Steam’s New Early Access “1.0 Date” Field Could Reshape How Investors Read the PC Release Pipeline

Market Context: Early Access as a Permanent Segment of PC Gaming

Steam Early Access has evolved from a niche funding mechanism into a structural part of the PC games market. It enables studios to monetize earlier, iterate with live player feedback, and de-risk late-stage design decisions. The trade-off is persistent uncertainty: many games remain in Early Access for years, and players often struggle to distinguish a healthy long-term roadmap from a stalled project.

That uncertainty is not just a consumer problem.

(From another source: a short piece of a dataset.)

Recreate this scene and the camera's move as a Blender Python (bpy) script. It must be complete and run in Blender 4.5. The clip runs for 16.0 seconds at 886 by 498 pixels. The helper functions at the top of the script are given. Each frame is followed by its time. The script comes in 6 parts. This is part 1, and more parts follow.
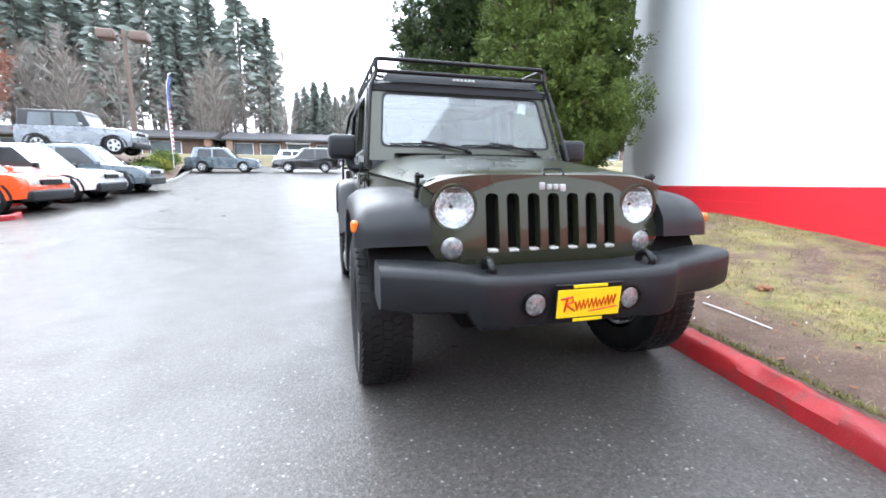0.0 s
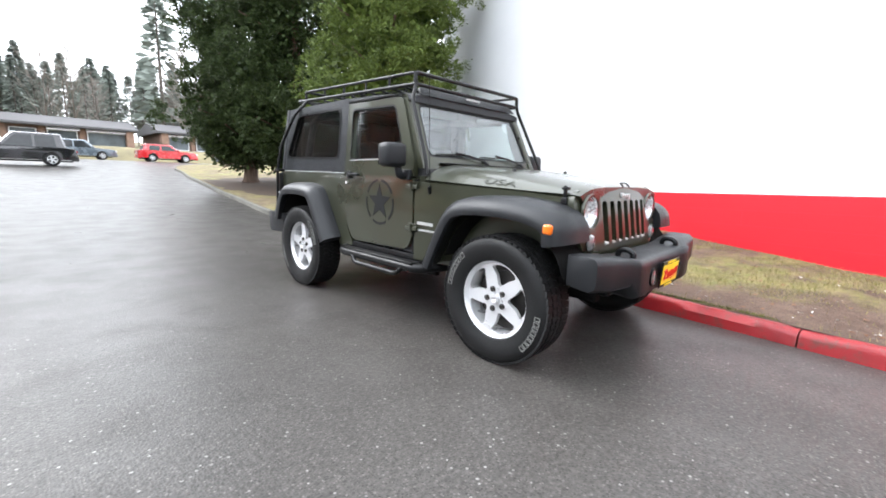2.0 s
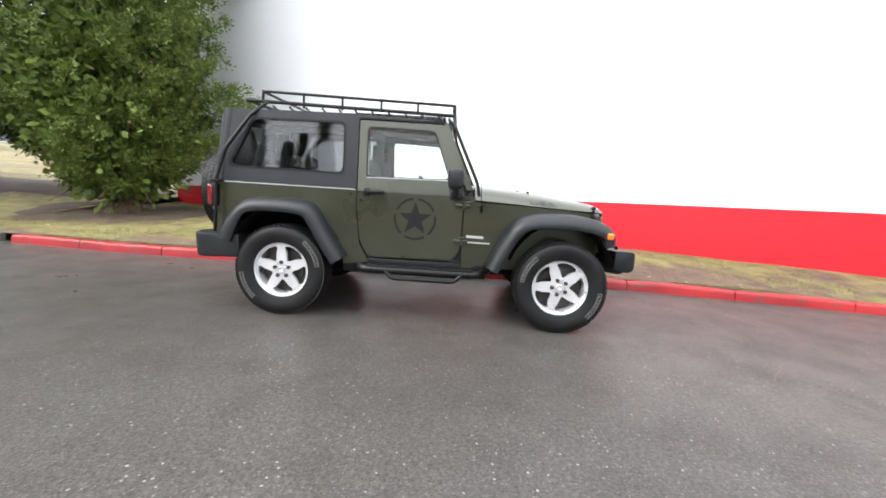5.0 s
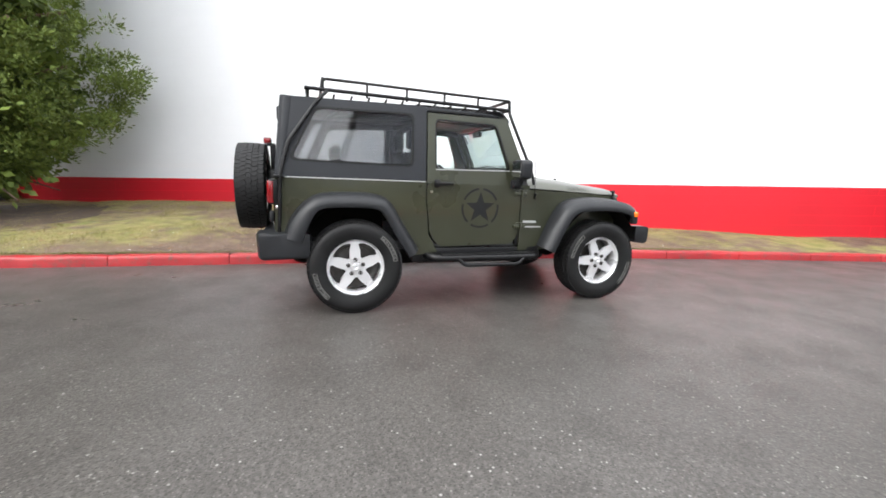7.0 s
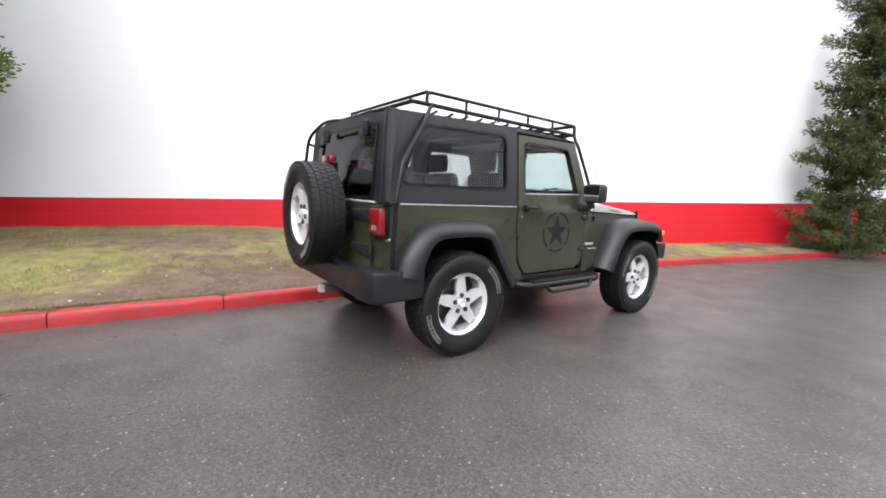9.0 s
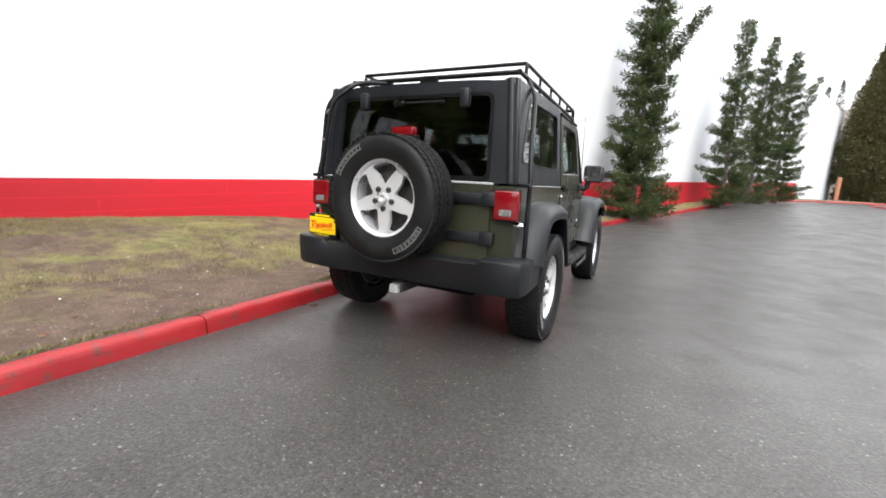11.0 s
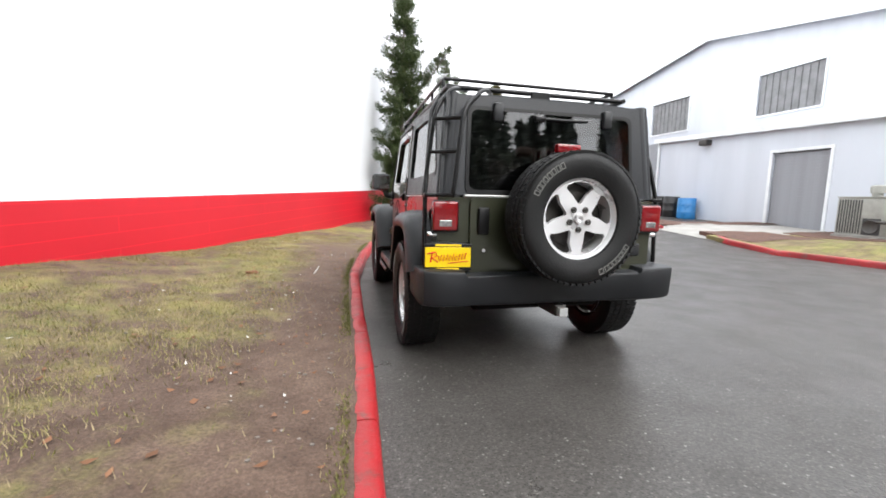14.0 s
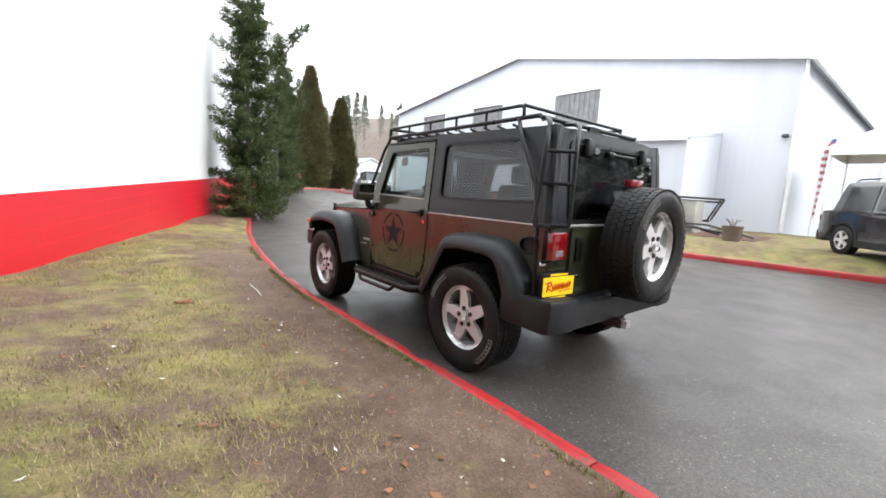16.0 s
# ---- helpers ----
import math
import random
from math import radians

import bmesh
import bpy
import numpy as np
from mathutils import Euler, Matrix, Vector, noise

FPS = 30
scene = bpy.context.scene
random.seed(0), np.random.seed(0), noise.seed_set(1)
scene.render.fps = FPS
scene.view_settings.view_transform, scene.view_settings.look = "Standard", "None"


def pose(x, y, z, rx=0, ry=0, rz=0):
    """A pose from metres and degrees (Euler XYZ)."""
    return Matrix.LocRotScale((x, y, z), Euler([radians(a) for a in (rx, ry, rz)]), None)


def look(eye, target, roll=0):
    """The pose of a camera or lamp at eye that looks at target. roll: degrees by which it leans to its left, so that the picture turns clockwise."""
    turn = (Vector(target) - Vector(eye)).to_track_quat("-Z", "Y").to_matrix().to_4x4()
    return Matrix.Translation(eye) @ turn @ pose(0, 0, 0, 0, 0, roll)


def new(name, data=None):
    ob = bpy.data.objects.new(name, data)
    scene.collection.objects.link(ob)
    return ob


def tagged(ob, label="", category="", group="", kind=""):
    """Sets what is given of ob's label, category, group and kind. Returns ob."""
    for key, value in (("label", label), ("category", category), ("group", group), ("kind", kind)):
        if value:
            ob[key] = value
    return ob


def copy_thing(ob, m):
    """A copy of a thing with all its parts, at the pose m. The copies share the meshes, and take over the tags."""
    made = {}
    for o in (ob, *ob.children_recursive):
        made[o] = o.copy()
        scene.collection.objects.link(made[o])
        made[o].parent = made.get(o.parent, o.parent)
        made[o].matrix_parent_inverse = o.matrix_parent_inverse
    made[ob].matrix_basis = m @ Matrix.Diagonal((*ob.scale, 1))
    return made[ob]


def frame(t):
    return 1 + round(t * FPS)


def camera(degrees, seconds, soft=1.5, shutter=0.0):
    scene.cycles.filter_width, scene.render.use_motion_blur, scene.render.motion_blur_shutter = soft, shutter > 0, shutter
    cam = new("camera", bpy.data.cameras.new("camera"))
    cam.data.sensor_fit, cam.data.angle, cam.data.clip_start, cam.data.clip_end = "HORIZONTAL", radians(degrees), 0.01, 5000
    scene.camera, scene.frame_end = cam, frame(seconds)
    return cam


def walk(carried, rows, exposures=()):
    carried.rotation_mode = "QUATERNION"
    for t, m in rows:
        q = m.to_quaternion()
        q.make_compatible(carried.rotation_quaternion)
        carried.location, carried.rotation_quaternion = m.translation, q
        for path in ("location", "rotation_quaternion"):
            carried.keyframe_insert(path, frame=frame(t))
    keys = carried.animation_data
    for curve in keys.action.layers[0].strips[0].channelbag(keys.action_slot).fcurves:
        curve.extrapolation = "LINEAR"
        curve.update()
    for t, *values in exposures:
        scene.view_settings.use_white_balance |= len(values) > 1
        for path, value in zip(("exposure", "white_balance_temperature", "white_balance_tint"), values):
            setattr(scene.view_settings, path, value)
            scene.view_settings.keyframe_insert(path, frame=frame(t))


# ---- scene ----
cam = camera(93.1, 16.0, soft=1.7, shutter=0.15)
PATH = [
    (0, (-1.021, -3.381, 1.101), (-0.502, -1.484, 0.740), 0.4),
    (0.5, (-1.501, -3.277, 1.085), (-0.754, -1.464, 0.693), 0.1),
    (1, (-1.967, -3.169, 1.080), (-0.856, -1.546, 0.716), 1.7),
    (1.5, (-2.434, -2.961, 1.106), (-1.182, -1.445, 0.739), -0.0),
    (2, (-2.862, -2.706, 1.130), (-1.450, -1.331, 0.787), 1.8),
    (2.5, (-3.286, -2.412, 1.178), (-1.771, -1.151, 0.837), 0.8),
    (3, (-3.640, -2.025, 1.207), (-1.971, -0.979, 0.859), 1.6),
    (3.5, (-3.920, -1.671, 1.234), (-2.077, -0.971, 0.897), 4.2),
    (3.7, (-3.997, -1.513, 1.213), (-2.125, -0.880, 0.904), 4.6),
    (5.8, (-4.514, 0.490, 1.261), (-2.550, 0.341, 0.915), 3.1),
    (6, (-4.510, 0.675, 1.273), (-2.545, 0.536, 0.928), 3.6),
    (6.5, (-4.463, 1.121, 1.258), (-2.531, 0.811, 0.841), 2.1),
    (7, (-4.382, 1.568, 1.228), (-2.509, 0.970, 0.863), 2.3),
    (7.5, (-4.182, 1.972, 1.250), (-2.386, 1.224, 0.789), 2.9),
    (8, (-3.884, 2.407, 1.227), (-2.165, 1.443, 0.886), 2.5),
    (8.5, (-3.586, 2.819, 1.256), (-1.951, 1.714, 0.927), 2.3),
    (9, (-3.255, 3.163, 1.239), (-1.656, 1.994, 0.962), 2.5),
    (9.2, (-3.121, 3.324, 1.228), (-1.581, 2.068, 1.007), 2.4),
    (11.3, (-1.222, 4.382, 1.130), (-0.458, 2.559, 0.826), 2.1),
    (11.5, (-1.015, 4.435, 1.113), (-0.346, 2.569, 0.849), 1.3),
    (12, (-0.544, 4.503, 1.153), (-0.226, 2.548, 0.874), 1.2),
    (12.5, (-0.072, 4.471, 1.132), (-0.005, 2.492, 0.848), 0.8),
    (13, (0.393, 4.495, 1.110), (0.219, 2.514, 0.897), 1.4),
    (13.5, (0.909, 4.437, 1.109), (0.654, 2.483, 0.767), 1.1),
    (14, (1.346, 4.351, 1.127), (0.869, 2.424, 0.881), 1.4),
    (14.5, (1.819, 4.223, 1.193), (1.183, 2.341, 0.959), 1.0),
    (15, (2.227, 3.977, 1.219), (1.352, 2.200, 0.944), 2.4),
    (15.5, (2.635, 3.735, 1.254), (1.562, 2.072, 0.966), 4.7),
    (16, (2.947, 3.411, 1.317), (1.673, 1.893, 1.043), 3.2),
]
walk(cam, [(t, look(eye, target, roll)) for t, eye, target, roll in PATH],
     exposures=((0.0, 2.20, 5800, 10), (1.5, 2.0, 6100, 10), (3.5, 1.93, 6350, 10), (7.0, 1.78, 6500, 10), (9.0, 1.70, 6500, 10), (12.5, 1.58, 6500, 10), (14.5, 1.64, 6500, 10), (16.0, 1.68, 6500, 10)))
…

It affects forecasting for publishers, visibility modeling for discovery algorithms, and even the way market observers interpret the timing of revenue recognition for PC-focused studios.

What Changed This Weekend: A New Steamworks Field for “1.0” Timing

This weekend Valve introduced an optional Steamworks feature that allows Early Access developers to publicly display their expected 1.0 release date on the store page. The key improvement is not only “an exact date.” Developers can also choose a broader window, such as a month, a quarter, or a year, making it usable even when schedules are uncertain.

In practical terms, Valve is turning an informal promise (often buried in community posts) into structured store metadata. That creates a standardized signal: players can see whether a studio is willing to commit to a time horizon, and how precise that commitment is.

Why This Matters: Transparency as a Conversion Lever

For high-intent buyers, Early Access uncertainty is friction. A visible 1.0 window can reduce hesitation, especially for players who prefer “finished” releases but still want to follow development. This can improve conversion for games with credible production discipline, without forcing studios into unrealistic precision.

The feature also improves expectation management. If the window is stated up front, delays become explicit deviations rather than silent drift. That shifts the burden toward clearer communication, which is generally positive for long-lived live products where trust is part of retention.

Investor and Analytics Angle: Better Pipeline Readability

From a gamedev-investor lens, the new field has two immediate analytical benefits.

First, it improves the readability of the indie and AA pipeline on Steam. Early Access is crowded, and many titles never exit. A structured “planned 1.0” window lets analysts segment the universe into projects that are actively marching toward a commercialization milestone versus those operating as indefinite live betas.

Second, it can enhance timing assumptions for revenue step-ups. While Early Access games monetize during development, many titles still see a meaningful inflection at 1.0 through featuring, press coverage, review velocity, price changes, and reactivation of wishlists. A publicly stated 1.0 window creates a more concrete anchor for modeling those events.

This does not eliminate uncertainty, but it makes it measurable.

Business Impact: Incentives and Signaling Effects

By formalizing the 1.0 plan as store-facing data, Valve is subtly changing incentives.

Studios that provide a credible window may benefit from higher trust, better wishlist-to-purchase conversion, and improved community sentiment. Conversely, studios that refuse to provide any window may look less confident, even if their reasons are legitimate. Over time, “no timeline” could become a negative signal in itself.

This also interacts with platform credibility. Steam benefits when buyers feel the marketplace is legible and when Early Access is perceived as a transparent contract rather than a loophole. Standardized disclosure is one of the lowest-cost ways to reinforce that trust.

Risks and Caveats

A stated window can become a liability if schedules slip repeatedly. Development volatility is real, especially for smaller teams. There is also the risk of perverse incentives: teams might publish optimistic windows to look good, then quietly push dates, creating a new layer of disappointment.

The feature being optional helps, but the market may still interpret participation as a proxy for operational maturity. That can be unfair to genuinely experimental projects, yet it is a predictable outcome once a standardized signal exists.

Strategic Conclusion

Valve’s addition is small in UI terms, but meaningful in market structure terms. Early Access has always been a confidence game. By giving developers a formal mechanism to state when “finished” is expected, Steam is converting scattered community messaging into platform-level metadata.

For players, that reduces ambiguity. For analysts and investors, it improves pipeline visibility in a segment that increasingly shapes the PC market’s release cadence. The winners are likely to be teams that can pair transparency with execution, because the platform just made their confidence easier to verify.